Publishers Weekly said in 2012 that the book was "now recommended reading for those seriously investigating political assassinations." The New York Observer said of the book that it included "a selective rehashing of such conspiracy chestnuts as the Ike Altgens photo, which allegedly shows Oswald standing in the doorway of the Texas Book Depository at the exact moment he should have been firing away on the sixth floor. The book's real interest lies in its portrait of J.F.K. ... [and] does make a convincing case that J.F.K. was becoming deeply disillusioned with the bellicosity of American foreign policy and the inordinate power of the military–industrial complex. Whether this got him killed remains, like just about everything else that happened in Dallas, the stuff of myth."

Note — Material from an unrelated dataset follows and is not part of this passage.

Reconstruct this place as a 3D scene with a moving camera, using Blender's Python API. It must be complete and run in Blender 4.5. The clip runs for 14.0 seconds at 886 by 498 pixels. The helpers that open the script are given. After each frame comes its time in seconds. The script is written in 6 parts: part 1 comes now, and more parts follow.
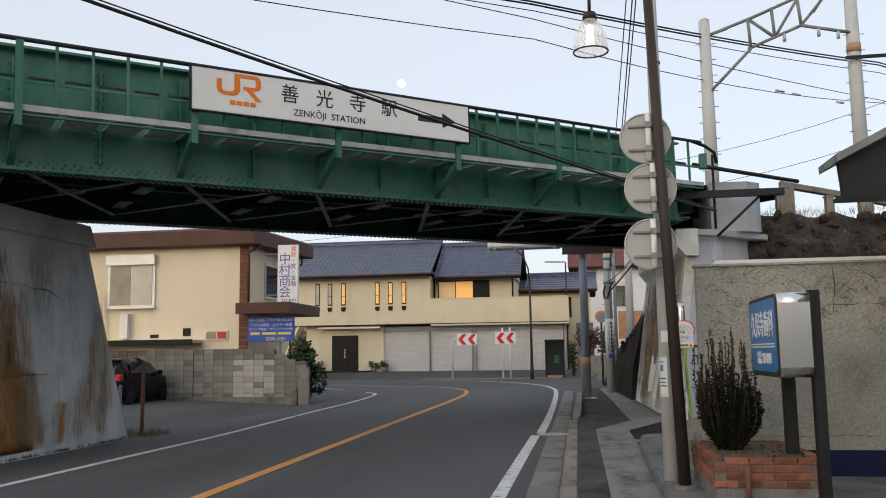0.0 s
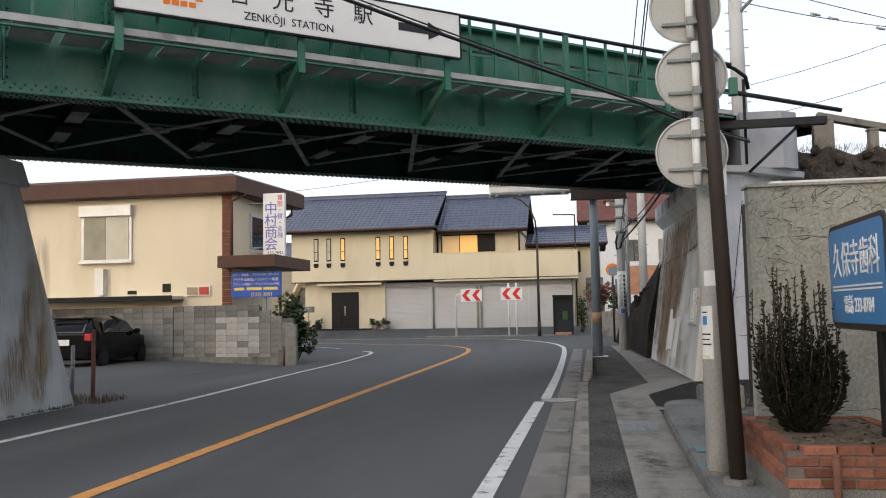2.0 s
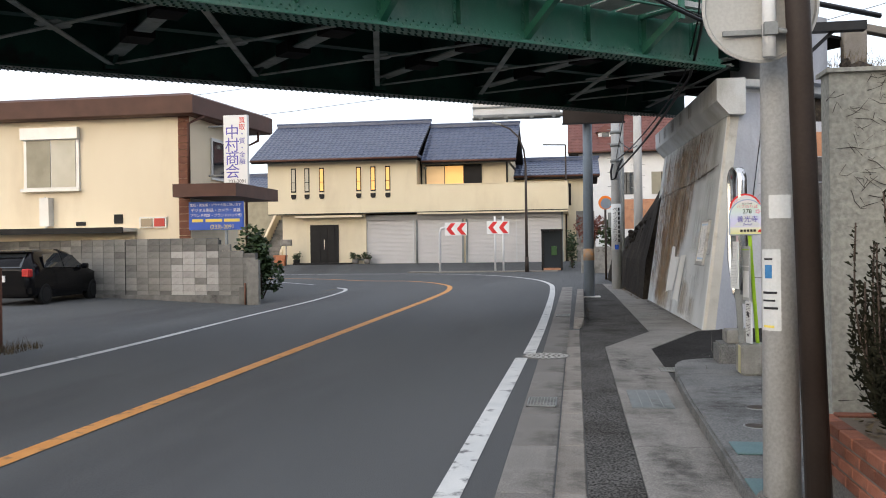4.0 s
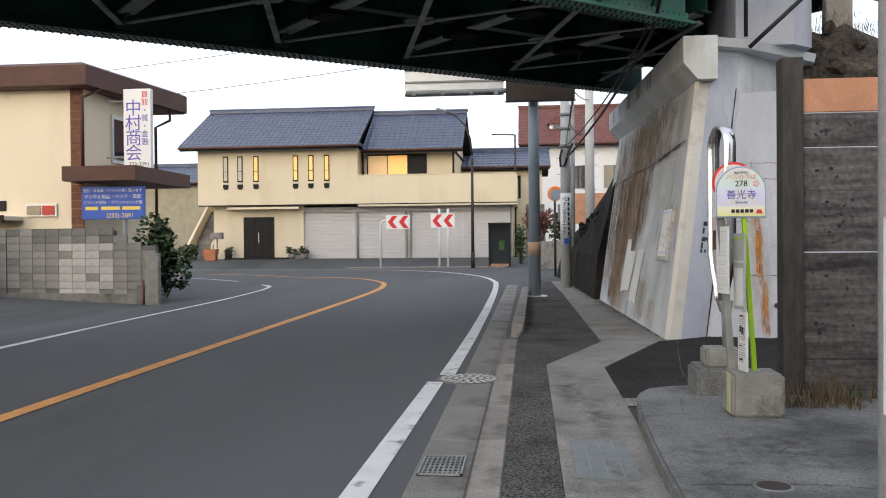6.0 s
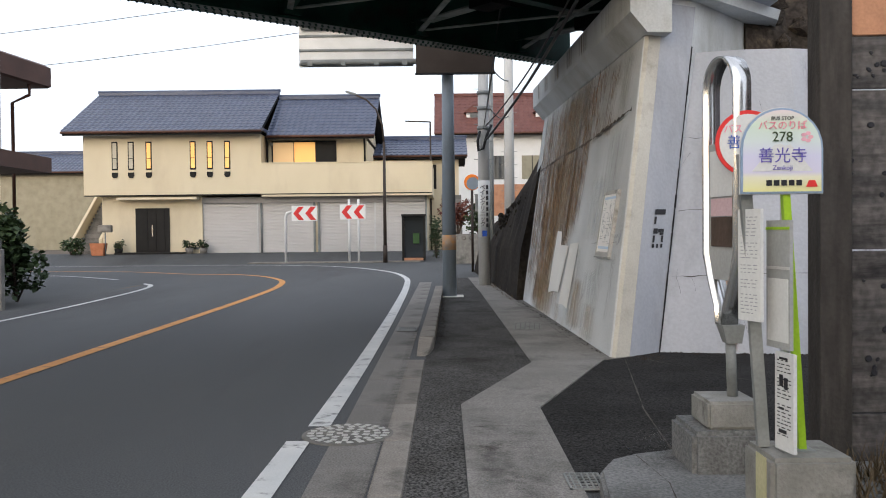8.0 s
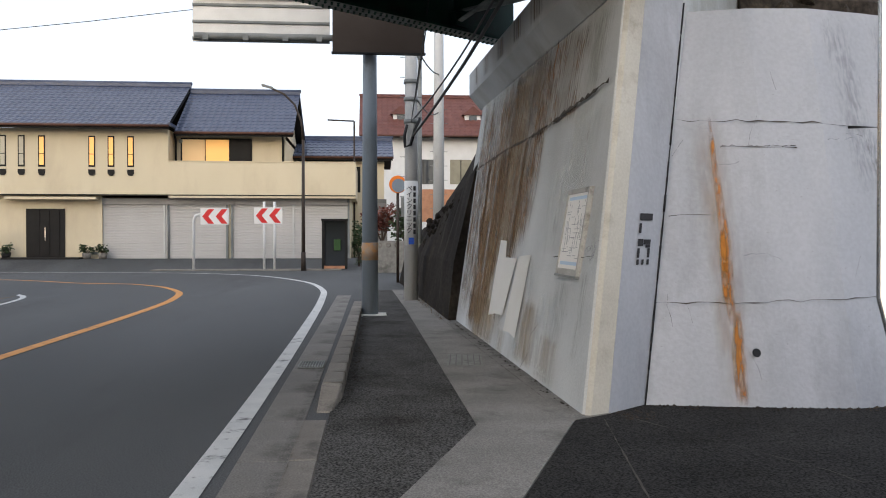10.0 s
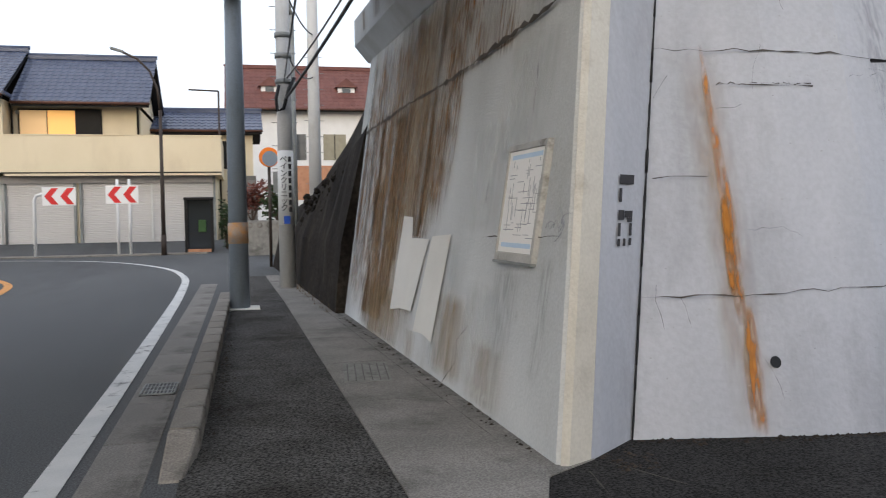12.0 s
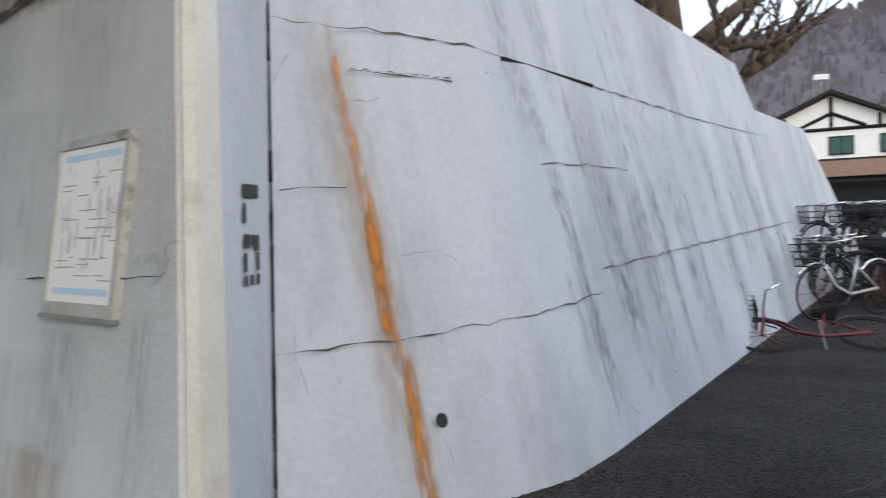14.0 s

In the Washington Decoded newsletter, John C. McAdams harshly reviewed the book, declaring: "As bad as Douglass's account of Kennedy's foreign policy is, his depiction of a plot to murder JFK is worse—unspeakably bad, in fact. To paraphrase Thomas Merton, Douglass's muse and inspiration, the bunk and nonsense Douglass recycles goes beyond the capacity of words to describe. He is utterly uncritical of any theory, any witness, and any factoid, as long as it implies conspiracy."

==Editions==
- JFK and the Unspeakable: Why He Died and Why It Matters, Orbis Books, 2008. ISBN 978-1-57075-755-6. Hardback, 544 pp.
- JFK and the Unspeakable: Why He Died and Why It Matters, Touchstone Books, October 2010. ISBN 978-1-43919-388-4. Paperback, 560 pp.

Seth Jacobson and Oliver Hine were given permission by Douglass to create a graphic novel version, which they posted on Kickstarter. A play based on the book, called Noah's Ark, was staged in November 2013 in Birmingham, Alabama.